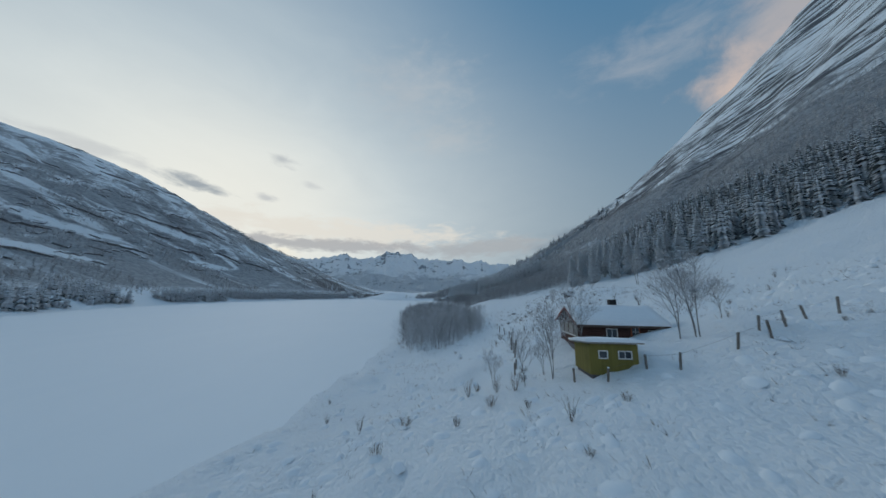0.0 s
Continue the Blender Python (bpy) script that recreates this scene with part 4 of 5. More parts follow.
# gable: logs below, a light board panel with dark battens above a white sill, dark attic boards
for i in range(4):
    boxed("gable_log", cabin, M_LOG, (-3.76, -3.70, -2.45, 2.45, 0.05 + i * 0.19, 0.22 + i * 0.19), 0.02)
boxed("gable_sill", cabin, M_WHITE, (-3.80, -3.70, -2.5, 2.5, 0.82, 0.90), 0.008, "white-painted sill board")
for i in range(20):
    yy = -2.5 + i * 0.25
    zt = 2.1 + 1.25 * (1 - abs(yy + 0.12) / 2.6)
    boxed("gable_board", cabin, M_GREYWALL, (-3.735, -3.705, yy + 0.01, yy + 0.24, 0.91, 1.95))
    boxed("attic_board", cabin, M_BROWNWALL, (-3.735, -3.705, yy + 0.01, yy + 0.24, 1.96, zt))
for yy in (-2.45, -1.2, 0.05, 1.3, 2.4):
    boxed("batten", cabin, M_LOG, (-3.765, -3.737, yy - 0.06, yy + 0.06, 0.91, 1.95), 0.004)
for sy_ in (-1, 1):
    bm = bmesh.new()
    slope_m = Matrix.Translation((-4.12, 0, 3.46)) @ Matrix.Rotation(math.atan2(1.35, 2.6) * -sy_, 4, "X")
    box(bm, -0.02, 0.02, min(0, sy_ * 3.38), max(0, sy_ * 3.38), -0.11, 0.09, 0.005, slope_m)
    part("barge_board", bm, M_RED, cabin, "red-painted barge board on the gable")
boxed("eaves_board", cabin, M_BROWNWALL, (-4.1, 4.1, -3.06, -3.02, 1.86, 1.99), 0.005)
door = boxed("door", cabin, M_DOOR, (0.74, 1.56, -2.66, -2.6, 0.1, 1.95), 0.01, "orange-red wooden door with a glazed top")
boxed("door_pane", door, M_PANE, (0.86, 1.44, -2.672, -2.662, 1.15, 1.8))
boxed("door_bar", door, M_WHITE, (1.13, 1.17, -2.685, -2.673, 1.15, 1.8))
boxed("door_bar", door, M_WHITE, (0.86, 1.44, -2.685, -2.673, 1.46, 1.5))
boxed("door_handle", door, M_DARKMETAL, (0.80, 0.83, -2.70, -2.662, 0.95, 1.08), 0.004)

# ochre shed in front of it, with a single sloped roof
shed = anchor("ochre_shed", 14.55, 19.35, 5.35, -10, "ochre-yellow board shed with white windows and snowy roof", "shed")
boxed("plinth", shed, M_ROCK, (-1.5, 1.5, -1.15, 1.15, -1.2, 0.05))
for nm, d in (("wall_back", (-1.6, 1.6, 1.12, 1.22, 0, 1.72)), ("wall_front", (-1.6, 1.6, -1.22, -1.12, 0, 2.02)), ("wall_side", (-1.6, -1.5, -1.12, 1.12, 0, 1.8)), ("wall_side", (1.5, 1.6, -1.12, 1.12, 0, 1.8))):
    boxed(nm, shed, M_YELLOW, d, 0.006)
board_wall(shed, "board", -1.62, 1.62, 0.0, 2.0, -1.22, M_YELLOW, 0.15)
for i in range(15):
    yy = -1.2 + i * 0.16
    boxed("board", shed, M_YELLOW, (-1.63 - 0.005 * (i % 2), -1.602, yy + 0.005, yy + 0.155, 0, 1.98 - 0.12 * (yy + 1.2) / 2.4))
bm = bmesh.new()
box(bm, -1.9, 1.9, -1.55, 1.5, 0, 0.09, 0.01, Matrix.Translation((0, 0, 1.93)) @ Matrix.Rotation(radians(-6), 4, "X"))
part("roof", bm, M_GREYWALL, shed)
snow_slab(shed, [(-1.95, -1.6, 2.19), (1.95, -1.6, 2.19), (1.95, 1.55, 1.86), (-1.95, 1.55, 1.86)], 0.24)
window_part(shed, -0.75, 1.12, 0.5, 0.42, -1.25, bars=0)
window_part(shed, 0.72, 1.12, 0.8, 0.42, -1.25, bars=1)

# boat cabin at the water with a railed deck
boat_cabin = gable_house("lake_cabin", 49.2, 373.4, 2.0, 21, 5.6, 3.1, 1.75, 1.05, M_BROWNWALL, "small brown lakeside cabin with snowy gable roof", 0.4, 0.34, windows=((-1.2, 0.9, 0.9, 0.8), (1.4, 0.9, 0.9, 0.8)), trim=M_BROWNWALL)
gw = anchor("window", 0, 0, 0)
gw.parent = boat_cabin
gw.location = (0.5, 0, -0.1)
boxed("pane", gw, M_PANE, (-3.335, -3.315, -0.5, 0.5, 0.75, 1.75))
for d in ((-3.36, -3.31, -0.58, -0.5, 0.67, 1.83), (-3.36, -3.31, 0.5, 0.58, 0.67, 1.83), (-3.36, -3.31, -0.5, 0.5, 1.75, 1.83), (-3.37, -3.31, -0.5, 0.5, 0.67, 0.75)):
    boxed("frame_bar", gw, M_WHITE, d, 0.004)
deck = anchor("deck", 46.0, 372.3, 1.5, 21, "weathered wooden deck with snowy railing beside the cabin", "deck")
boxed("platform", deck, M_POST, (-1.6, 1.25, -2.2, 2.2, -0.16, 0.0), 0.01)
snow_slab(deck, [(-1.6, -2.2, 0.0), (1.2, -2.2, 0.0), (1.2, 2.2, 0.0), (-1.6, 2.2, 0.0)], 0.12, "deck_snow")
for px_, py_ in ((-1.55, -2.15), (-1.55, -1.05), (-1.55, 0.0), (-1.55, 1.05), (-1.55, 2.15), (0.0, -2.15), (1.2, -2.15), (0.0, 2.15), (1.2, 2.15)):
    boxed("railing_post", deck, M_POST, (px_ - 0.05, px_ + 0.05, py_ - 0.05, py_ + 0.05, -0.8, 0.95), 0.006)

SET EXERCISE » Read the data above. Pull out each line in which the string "with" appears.

RESULT OF THIS TASK »
Continue the Blender Python (bpy) script that recreates this scene with part 4 of 5. More parts follow.
# gable: logs below, a light board panel with dark battens above a white sill, dark attic boards
door = boxed("door", cabin, M_DOOR, (0.74, 1.56, -2.66, -2.6, 0.1, 1.95), 0.01, "orange-red wooden door with a glazed top")
# ochre shed in front of it, with a single sloped roof
shed = anchor("ochre_shed", 14.55, 19.35, 5.35, -10, "ochre-yellow board shed with white windows and snowy roof", "shed")
# boat cabin at the water with a railed deck
boat_cabin = gable_house("lake_cabin", 49.2, 373.4, 2.0, 21, 5.6, 3.1, 1.75, 1.05, M_BROWNWALL, "small brown lakeside cabin with snowy gable roof", 0.4, 0.34, windows=((-1.2, 0.9, 0.9, 0.8), (1.4, 0.9, 0.9, 0.8)), trim=M_BROWNWALL)
deck = anchor("deck", 46.0, 372.3, 1.5, 21, "weathered wooden deck with snowy railing beside the cabin", "deck")